→ **3D scene code data**:
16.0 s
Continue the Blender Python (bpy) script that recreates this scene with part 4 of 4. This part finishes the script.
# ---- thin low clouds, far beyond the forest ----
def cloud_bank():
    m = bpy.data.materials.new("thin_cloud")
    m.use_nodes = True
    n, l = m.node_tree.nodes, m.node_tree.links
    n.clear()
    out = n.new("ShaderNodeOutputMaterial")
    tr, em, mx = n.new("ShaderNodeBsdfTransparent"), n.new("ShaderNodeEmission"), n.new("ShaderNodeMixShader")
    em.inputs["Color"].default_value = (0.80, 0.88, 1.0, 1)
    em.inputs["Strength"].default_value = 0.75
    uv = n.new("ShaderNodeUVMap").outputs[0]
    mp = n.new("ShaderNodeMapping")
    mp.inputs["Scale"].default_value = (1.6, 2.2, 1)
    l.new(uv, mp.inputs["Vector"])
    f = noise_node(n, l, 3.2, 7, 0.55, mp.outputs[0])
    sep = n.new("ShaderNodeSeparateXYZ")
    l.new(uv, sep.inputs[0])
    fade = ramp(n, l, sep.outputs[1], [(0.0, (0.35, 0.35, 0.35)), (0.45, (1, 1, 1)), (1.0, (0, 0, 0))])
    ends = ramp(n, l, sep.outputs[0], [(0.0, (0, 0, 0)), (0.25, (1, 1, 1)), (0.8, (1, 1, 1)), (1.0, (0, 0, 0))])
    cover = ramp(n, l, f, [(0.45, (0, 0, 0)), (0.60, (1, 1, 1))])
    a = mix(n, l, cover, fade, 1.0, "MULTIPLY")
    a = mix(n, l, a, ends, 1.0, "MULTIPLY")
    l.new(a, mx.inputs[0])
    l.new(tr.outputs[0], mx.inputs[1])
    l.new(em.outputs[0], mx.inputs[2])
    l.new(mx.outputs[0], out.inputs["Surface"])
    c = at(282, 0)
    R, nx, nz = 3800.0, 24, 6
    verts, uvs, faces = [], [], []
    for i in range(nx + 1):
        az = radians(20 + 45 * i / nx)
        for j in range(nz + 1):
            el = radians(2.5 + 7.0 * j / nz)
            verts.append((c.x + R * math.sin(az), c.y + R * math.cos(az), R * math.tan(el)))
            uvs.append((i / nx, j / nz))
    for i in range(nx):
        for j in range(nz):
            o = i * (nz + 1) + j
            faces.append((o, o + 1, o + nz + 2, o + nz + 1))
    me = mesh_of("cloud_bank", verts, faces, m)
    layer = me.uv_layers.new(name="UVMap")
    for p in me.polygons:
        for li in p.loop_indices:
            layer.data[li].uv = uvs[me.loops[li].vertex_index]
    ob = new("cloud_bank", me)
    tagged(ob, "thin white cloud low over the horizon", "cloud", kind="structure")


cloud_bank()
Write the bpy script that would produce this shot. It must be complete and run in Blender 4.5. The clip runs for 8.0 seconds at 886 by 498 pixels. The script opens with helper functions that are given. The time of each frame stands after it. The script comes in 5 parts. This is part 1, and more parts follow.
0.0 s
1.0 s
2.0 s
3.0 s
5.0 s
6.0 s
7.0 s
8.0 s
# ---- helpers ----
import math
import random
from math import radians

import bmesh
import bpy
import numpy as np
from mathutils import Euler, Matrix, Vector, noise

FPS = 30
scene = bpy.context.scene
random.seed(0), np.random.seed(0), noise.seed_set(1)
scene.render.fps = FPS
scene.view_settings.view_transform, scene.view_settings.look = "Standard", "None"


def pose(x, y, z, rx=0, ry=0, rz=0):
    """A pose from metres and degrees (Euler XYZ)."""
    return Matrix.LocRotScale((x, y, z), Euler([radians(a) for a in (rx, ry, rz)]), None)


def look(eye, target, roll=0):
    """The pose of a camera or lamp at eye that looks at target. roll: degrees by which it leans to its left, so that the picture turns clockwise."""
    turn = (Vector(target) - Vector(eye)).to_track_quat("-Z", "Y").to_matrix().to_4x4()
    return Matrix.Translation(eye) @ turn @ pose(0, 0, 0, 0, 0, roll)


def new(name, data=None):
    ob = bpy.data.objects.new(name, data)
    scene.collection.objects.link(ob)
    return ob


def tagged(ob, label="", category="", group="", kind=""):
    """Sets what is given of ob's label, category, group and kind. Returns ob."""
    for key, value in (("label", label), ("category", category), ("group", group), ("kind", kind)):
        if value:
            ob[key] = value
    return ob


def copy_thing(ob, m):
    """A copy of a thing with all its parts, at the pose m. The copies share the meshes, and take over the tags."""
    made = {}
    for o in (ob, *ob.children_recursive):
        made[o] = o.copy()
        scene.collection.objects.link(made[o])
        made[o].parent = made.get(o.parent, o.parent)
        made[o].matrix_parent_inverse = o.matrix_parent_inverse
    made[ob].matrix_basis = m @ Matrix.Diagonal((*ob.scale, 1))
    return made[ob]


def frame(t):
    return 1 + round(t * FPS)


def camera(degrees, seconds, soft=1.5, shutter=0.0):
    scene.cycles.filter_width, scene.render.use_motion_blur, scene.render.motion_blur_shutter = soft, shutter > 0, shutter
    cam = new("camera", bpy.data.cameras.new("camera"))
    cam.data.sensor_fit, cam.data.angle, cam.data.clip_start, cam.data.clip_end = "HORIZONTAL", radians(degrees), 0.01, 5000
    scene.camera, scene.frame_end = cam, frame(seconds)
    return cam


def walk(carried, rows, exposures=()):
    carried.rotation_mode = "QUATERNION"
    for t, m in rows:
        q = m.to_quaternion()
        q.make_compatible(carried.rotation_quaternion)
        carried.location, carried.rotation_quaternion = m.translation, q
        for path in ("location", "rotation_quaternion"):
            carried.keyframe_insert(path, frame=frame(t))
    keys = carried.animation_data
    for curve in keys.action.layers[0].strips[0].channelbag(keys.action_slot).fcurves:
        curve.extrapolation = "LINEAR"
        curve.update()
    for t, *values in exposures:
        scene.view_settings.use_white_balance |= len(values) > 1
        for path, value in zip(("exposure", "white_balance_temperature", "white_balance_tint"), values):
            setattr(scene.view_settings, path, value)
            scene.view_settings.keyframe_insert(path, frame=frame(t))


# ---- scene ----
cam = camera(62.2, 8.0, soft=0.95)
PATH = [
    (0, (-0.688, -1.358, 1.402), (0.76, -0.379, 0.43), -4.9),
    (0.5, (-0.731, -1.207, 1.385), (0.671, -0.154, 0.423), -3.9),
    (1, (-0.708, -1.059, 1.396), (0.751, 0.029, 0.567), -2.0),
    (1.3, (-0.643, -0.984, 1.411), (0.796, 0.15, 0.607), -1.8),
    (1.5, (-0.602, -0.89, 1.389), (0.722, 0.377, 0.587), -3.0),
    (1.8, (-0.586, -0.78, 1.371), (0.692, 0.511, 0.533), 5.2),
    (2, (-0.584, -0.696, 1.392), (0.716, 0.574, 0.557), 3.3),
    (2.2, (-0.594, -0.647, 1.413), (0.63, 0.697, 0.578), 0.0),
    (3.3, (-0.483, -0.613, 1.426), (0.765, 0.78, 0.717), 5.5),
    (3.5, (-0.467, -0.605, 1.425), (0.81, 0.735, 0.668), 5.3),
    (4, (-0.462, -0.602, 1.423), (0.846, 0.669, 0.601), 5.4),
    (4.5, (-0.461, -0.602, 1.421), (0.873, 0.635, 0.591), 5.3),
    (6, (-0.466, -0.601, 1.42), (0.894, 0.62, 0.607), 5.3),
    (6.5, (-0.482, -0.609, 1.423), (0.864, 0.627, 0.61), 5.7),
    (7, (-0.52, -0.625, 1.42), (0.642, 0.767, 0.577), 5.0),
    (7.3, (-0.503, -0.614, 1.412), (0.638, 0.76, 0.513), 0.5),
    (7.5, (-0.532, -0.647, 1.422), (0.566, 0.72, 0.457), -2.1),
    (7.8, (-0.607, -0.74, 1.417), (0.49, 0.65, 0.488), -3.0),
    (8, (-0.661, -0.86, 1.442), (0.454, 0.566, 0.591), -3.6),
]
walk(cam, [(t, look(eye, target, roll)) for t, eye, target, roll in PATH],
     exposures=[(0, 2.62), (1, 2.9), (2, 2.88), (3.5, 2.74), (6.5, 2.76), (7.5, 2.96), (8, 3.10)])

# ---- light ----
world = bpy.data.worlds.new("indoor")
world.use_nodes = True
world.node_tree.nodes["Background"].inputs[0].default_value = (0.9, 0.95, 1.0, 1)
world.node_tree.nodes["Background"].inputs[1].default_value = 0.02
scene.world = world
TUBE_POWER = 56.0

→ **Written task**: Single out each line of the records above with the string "This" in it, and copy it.

→ **Exercise answer**:
Continue the Blender Python (bpy) script that recreates this scene with part 4 of 4. This part finishes the script.
Write the bpy script that would produce this shot. It must be complete and run in Blender 4.5. The clip runs for 8.0 seconds at 886 by 498 pixels. The script opens with helper functions that are given. The time of each frame stands after it. The script comes in 5 parts. This is part 1, and more parts follow.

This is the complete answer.